US Gulf Coast demand for Canadian heavy crude is growing because of declining supply from Venezuela, Mexico, Iran

Our thesis is that Canadian heavy oil is not a discounted product, it’s a stranded product. Those are two very different things. The reality is that there is a very large market for Canadian heavy oil and just because the product sells at a discount does not mean that it’s not wanted. – Nick Lupick

Nick Lupick, Altacorp.

Subscribers to Altacorp Capital’s research newsletter were probably surprised to discover in the Oct. 23 edition that contrary to popular opinion, some of Western Canada’s heavy crude oil production is actually trading at a premium, not a huge discount. Analyst Nick Lupick tells Energi News that investors should be rethinking global demand for Alberta’s heavy crude oil, forecast to account for almost all of the Canadian supply growth for the next decade or two.

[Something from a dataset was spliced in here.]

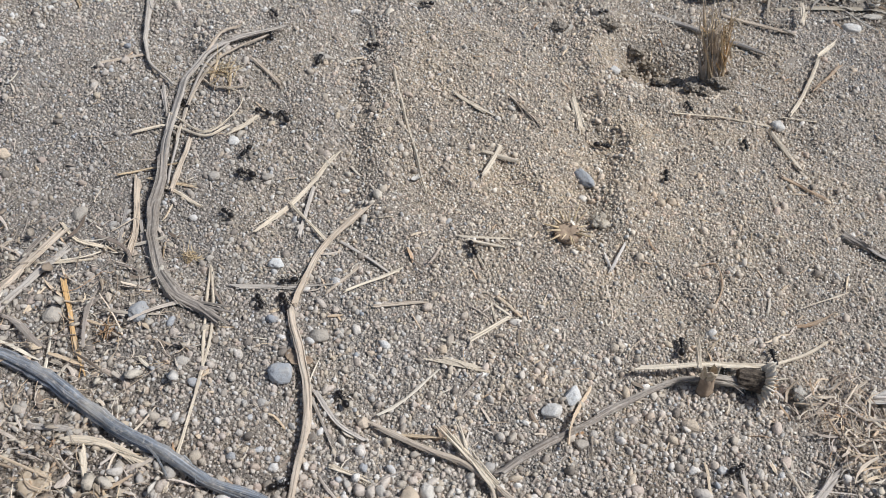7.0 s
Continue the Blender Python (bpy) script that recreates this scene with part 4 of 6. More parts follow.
stem("grey", 1.6, 0.6, [(-175.3, 404.4), (-176.1, 377.3)])
stem("grey", 2.4, 0.6, [(-194.4, 351.2), (-175.8, 353.6), (-158.5, 357.0)], end=1.4, flat=True)
stem("tan", 1.3, 0.7, [(-161.5, 352.4), (-151.9, 365.4)])
stem("pale", 1.3, 0.8, [(-155.0, 353.8), (-137.2, 366.6)])
stem("grey", 1.4, 0.6, [(-160.5, 378.2), (-149.2, 370.8), (-140.3, 364.6)])
stem("tan", 1.6, 0.4, [(-143.5, 348.1), (-127.4, 352.8)])
stem("pale", 1.8, 0.6, [(-152.5, 475.1), (-145.2, 450.6), (-138.4, 430.7), (-131.2, 406.2)], end=1.0)
stem("pale", 3.8, 0.4, [(-118.3, 330.2), (-106.4, 328.8)], chip=True)
stem("pale", 1.6, 0.9, [(-109.8, 338.2), (-97.0, 349.8)])
stem("pale", 1.0, 0.5, [(-102.9, 355.9), (-101.2, 347.5)])
stem("pale", 1.0, 0.5, [(-101.7, 355.0), (-95.9, 351.0)])
stem("pale", 1.2, 0.5, [(-116.5, 385.4), (-97.0, 387.6)])
stem("pale", 1.4, 0.7, [(-112.9, 383.8), (-100.3, 381.9)])
stem("pale", 1.1, 0.5, [(-112.1, 382.7), (-106.6, 372.1)])
stem("dark", 3.4, 1.2, [(-97.8, 292.2), (-87.0, 300.1), (-71.1, 311.4), (-59.9, 319.4), (-49.1, 326.4), (-39.6, 331.8), (-31.6, 333.1)], end=2.6)
stem("dark", 4.6, 2.5, [(-31.6, 333.0), (-25.1, 332.8), (-18.5, 332.6)], end=5.6, ribbed=True)
stem("pale", 3.0, 4.0, [(-52.4, 334.3), (-29.6, 337.6), (-5.8, 340.4)], flat=True)
stem("pale", 2.0, 4.5, [(-32.0, 336.0), (-31.3, 347.4)], end=1.6, flat=True)
stem("pale", 1.4, 1.0, [(-4.4, 342.8), (7.6, 348.5), (15.8, 354.5)])
stem("tan", 2.8, 1.2, [(-138.1, 304.8), (-124.0, 298.9), (-109.5, 295.1), (-100.1, 289.2), (-86.7, 280.5), (-73.0, 271.5), (-64.5, 264.2)], end=1.6, ribbed=True)
stem("pale", 4.2, 1.8, [(-98.0, 287.1), (-104.5, 293.5), (-112.4, 302.9)], end=1.6, split=True)
stem("gold", 2.2, 0.6, [(-129.6, 302.6), (-113.3, 302.9)], flat=True)
stem("tan", 1.8, 0.8, [(-100.0, 288.5), (-97.3, 280.3), (-101.9, 276.4)])
stem("pale", 2.2, 0.6, [(-148.7, 289.5), (-136.2, 286.0)], flat=True)
stem("grey", 1.8, 0.6, [(-158.2, 313.5), (-149.2, 303.7), (-140.3, 299.4)])
stem("dark", 1.6, 0.6, [(-158.7, 311.0), (-149.9, 296.6)])
stem("pale", 2.0, 0.8, [(44.6, 517.1), (33.8, 492.4), (25.4, 477.8)])
stem("brown", 2.6, 0.8, [(55.0, 515.5), (38.4, 495.1)], end=1.6)
stem("pale", 1.4, 0.4, [(-28.8, 468.9), (-3.9, 470.6), (15.4, 469.1)])
stem("pale", 2.4, 0.6, [(14.2, 465.6), (22.7, 443.7)])
stem("brown", 2.2, 0.4, [(13.9, 437.0), (31.2, 427.1)], end=1.2)
stem("pale", 1.0, 0.6, [(21.5, 476.7), (36.8, 474.1)])
stem("dark", 4.6, 0.8, [(35.7, 406.5), (42.1, 402.4)])
stem("grey", 3.4, 0.8, [(42.4, 402.9), (54.2, 392.7)], end=2.4, flat=True)
stem("pale", 3.6, 0.5, [(-72.2, 473.7), (-68.7, 453.7)], chip=True)
stem("pale", 2.6, 0.5, [(-123.5, 466.2), (-109.6, 456.7)], chip=True)
stem("pale", 2.0, 0.9, [(-109.4, 419.6), (-103.1, 436.5)])
stem("pale", 2.0, 1.2, [(-110.4, 432.5), (-95.6, 429.9)], flat=True)
stem("brown", 0.8, 0.8, [(-25.7, 382.8), (-19.9, 384.7), (-18.7, 374.2), (-23.9, 362.3)])
stem("white", 1.4, 0.5, [(-59.1, 377.5), (-53.9, 389.9)])
stem("white", 1.2, 0.5, [(-61.4, 384.6), (-59.1, 377.5)])
stem("pale", 3.6, 2.0, [(-82.6, 247.0), (-67.5, 255.3), (-52.4, 264.7)])
stem("pale", 2.6, 1.4, [(-80.6, 243.8), (-67.4, 251.7), (-52.8, 261.6)])
stem("gold", 3.0, 2.0, [(-3.8, 270.2), (17.1, 275.0), (43.6, 283.2)], end=2.0)
stem("grey", 2.8, 1.2, [(-31.1, 280.2), (-24.1, 270.1), (-19.9, 258.4), (-16.9, 251.1)])
stem("grey", 1.8, 0.8, [(-22.6, 301.1), (-20.5, 286.6), (-15.9, 275.3), (-10.9, 269.8)], end=1.2)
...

“Most producers in Western Canada are going to be price takers. They’re going to sell their barrels in Hardisty or Edmonton to a marketer and then the marketer from there will allot their production on the pipelines or sell it to other refineries” mostly in the US Midwest, says Lupick.

“But, it is not outlandish to think that heavy oil can trade at a premium to light.”

In fact, Western Canadian Select grades finding their way to the US Gulf Coast have traded at a premium to WTI in Houston at various times during the first half of 2018 while crude sold in Edmonton suffered differentials as high as $65 at one point.

According to Lupick, there are two over-arching factors at play.

One, the continual decline of heavy crude production from Canadian competitors like Venezuela, Iran, and Mexico.

“US imports of crude oil from Venezuela have hovered around 500,000 b/d over the past year, though the rise in WCS blend prices in the US Gulf Coast leads to our conviction that refineries are demanding Canadian crudes to replace barrels from other heavy oil producing nations in decline such as Venezuela,” Lupick wrote in his research note.

Venezuela production, which not that long ago cranked out 3 million b/d, has dropped by 1.1 million b/d since 2015 and is now down to 1.2 million b/d. Some analysts think supply could dip as low as 750,000 b/d next year.

President Donald Trump’s economic sanctions against Iran have already taken barrels of heavy crude out of the market and more will likely follow after the official start of the trade restrictions that only began Monday.

Canadian heavy crude oil has never been more in demand in US markets.

Two, the ability of producers to get their heavy product to market because of constraints in the Canadian pipeline system.

Big companies with the financial clout to enter into 20-year “take or pay” contracts with shippers – like Suncor or Husky Energy – are able to sell barrels not needed in their American refineries into the Gulf Coast market.

Other large operators, like Cenovus, ship more by rail and are ramping up their rail capacity. Lupick calculates that the discount to ship by rail from Alberta to the Gulf Coast is about $20 to $25 a barrel, whereas shipping by pipeline costs around $15.

How much Canadian heavy crude is finding its way to Texas and Louisiana refineries is a bit tricky, according to Kevin Birn, IHS MarkIt director for the Oil Sands Dialogue.

Kevin Birn, IHS MarkIt.

We think an excess of 800,000 barrels a day and rising are currently making their way down to the Gulf Coast,” he said in an interview.

That’s a much higher number than the US Energy Information Administration reports. The discrepancy is caused by a quirk in how the EIA tracks crude oil shipments, says Birn.

“Cushing, Oklahoma is a major trading hub in the United States. The Gulf Coast is in a different reporting region than Cushing. We think significant volumes of Canadian heavy that go through Cushing show up as internal American transfers,” he said.

But who owns that crude?

Lupick ticks off heavy oil producers and their publicly known shipping comitments various pipelines, making the point that a significant amount of capacity is owned by US refiners that buy the crude in Alberta at the severe discount, rather than Canadian companies owning the oil until it hits the Gulf Coast market, thus capturing the premium.

The upshot is that until Canadian pipeline capacity grows, the WCS/WTI differential will be high for those producers without shipping capacity or the ability to add new rail, like Cenovus, which in Sept. contracted with CNR and CP for three years to send 100,000 b/d by rail to the US.

Calgary-based Enbridge expects the $9 billion, 390,000 b/d Line 3 upgrade to be in service by mid-2019 and other system upgrades to add 375,000 b/d to 500,000 b/d sometime in 2020 or the year after.

“Canadian heavy oil is not an unwanted product, that is the number one thing that we have to hammer home,” concludes Lupick.

“That in the global marketplace, this is in short supply and it’s a shame that Canada has not been able to get the infrastructure in place to gain global market share and prices.”